▶ [What you should do]:
Skip every picture and transcribe the remaining material exactly.

▶ [Material provided]:
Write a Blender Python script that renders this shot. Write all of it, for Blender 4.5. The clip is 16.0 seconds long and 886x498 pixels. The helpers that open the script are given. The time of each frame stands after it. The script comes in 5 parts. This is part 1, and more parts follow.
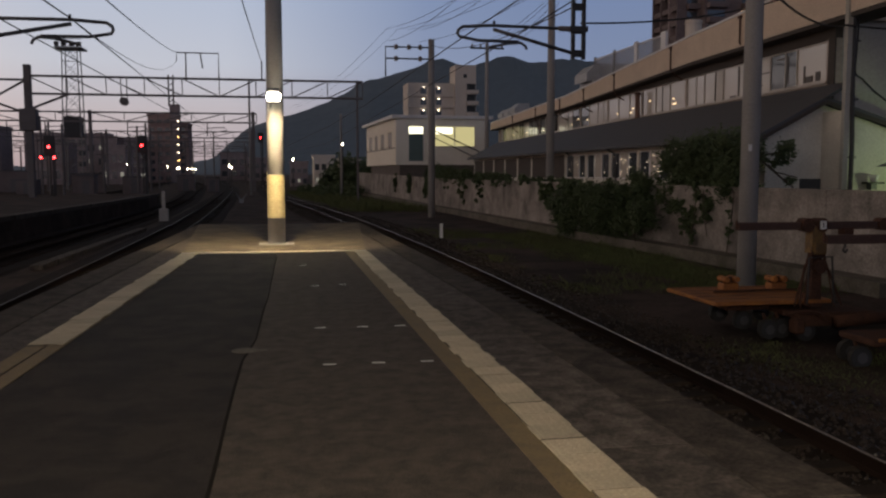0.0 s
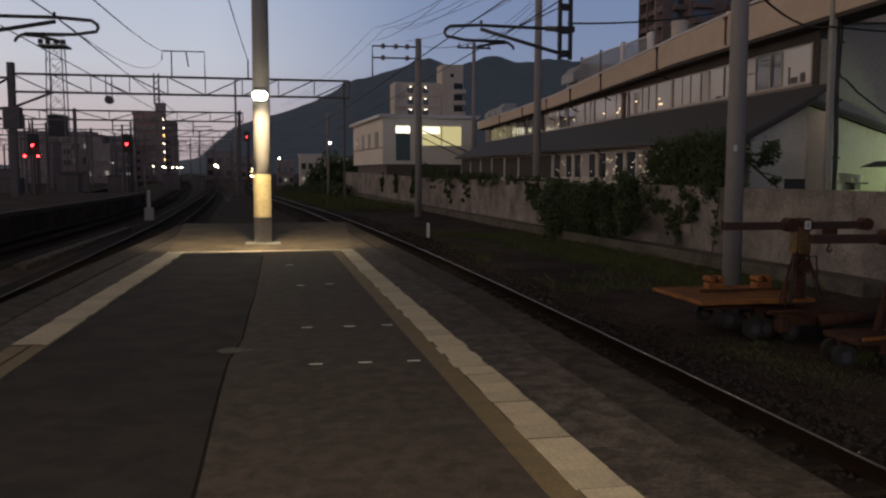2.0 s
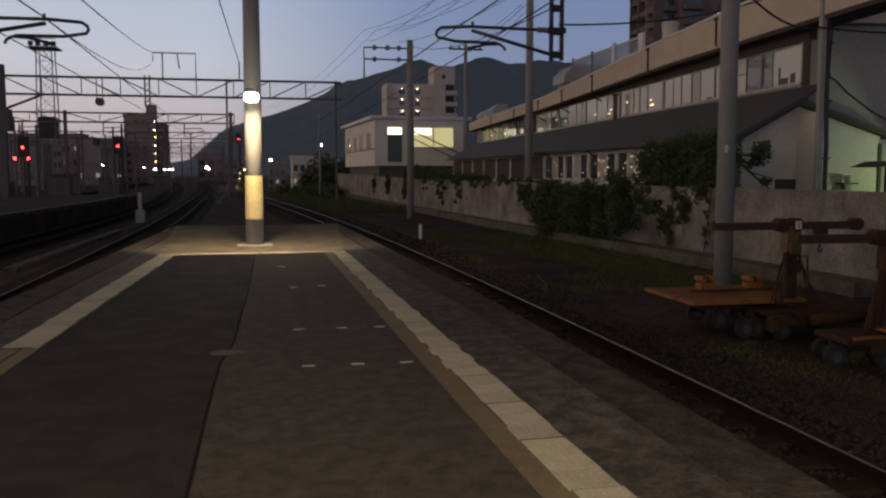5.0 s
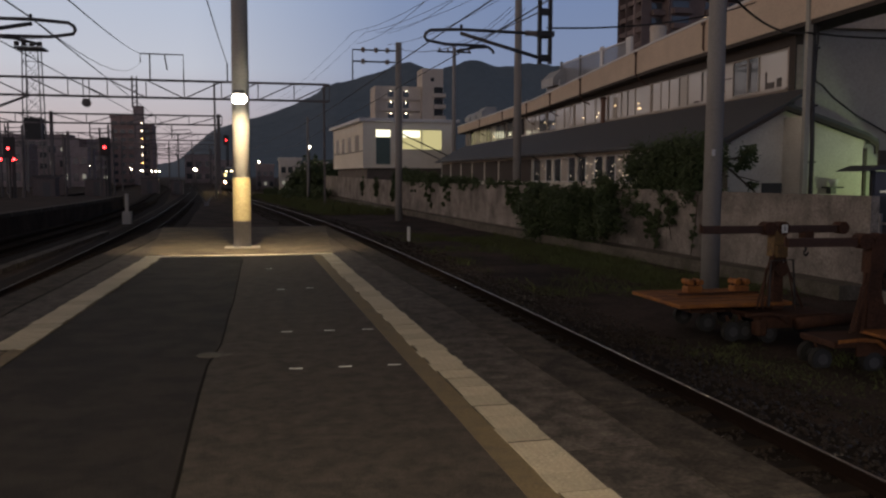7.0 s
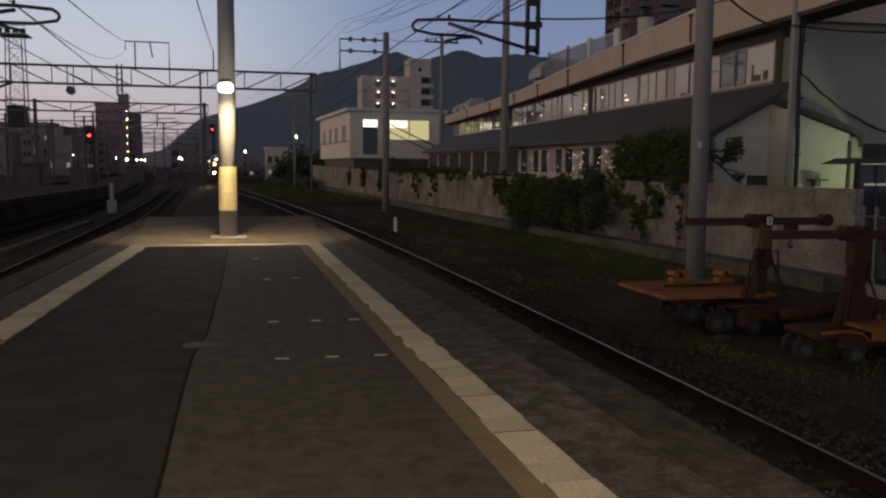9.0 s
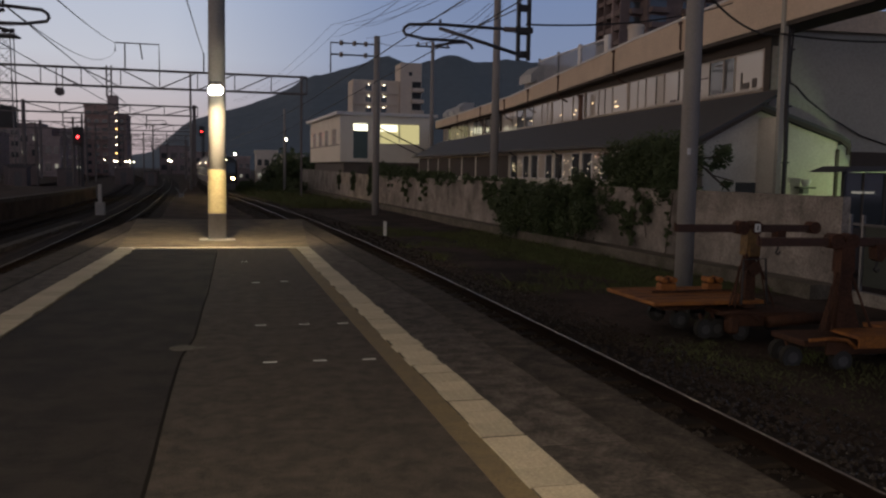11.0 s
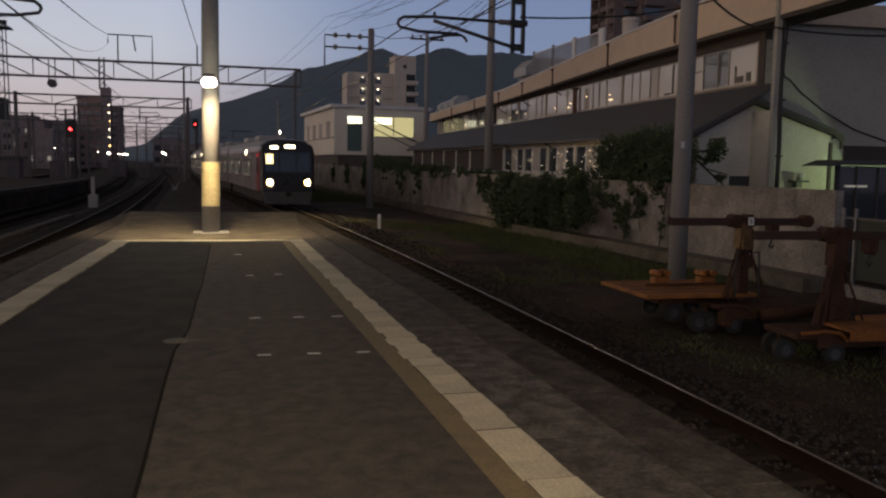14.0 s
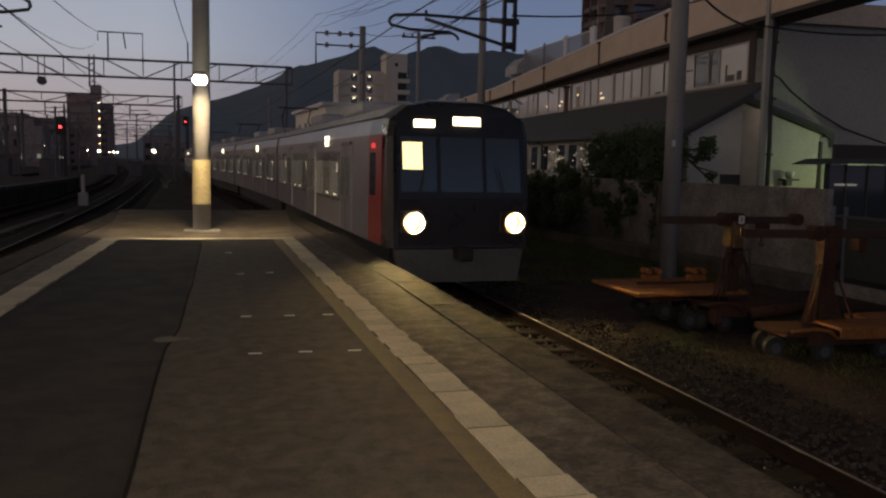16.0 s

▶ [Answer to the problem]:
Write a Blender Python script that renders this shot. Write all of it, for Blender 4.5. The clip is 16.0 seconds long and 886x498 pixels. The helpers that open the script are given. The time of each frame stands after it. The script comes in 5 parts. This is part 1, and more parts follow.
0.0 s
2.0 s
5.0 s
7.0 s
9.0 s
11.0 s
14.0 s
16.0 s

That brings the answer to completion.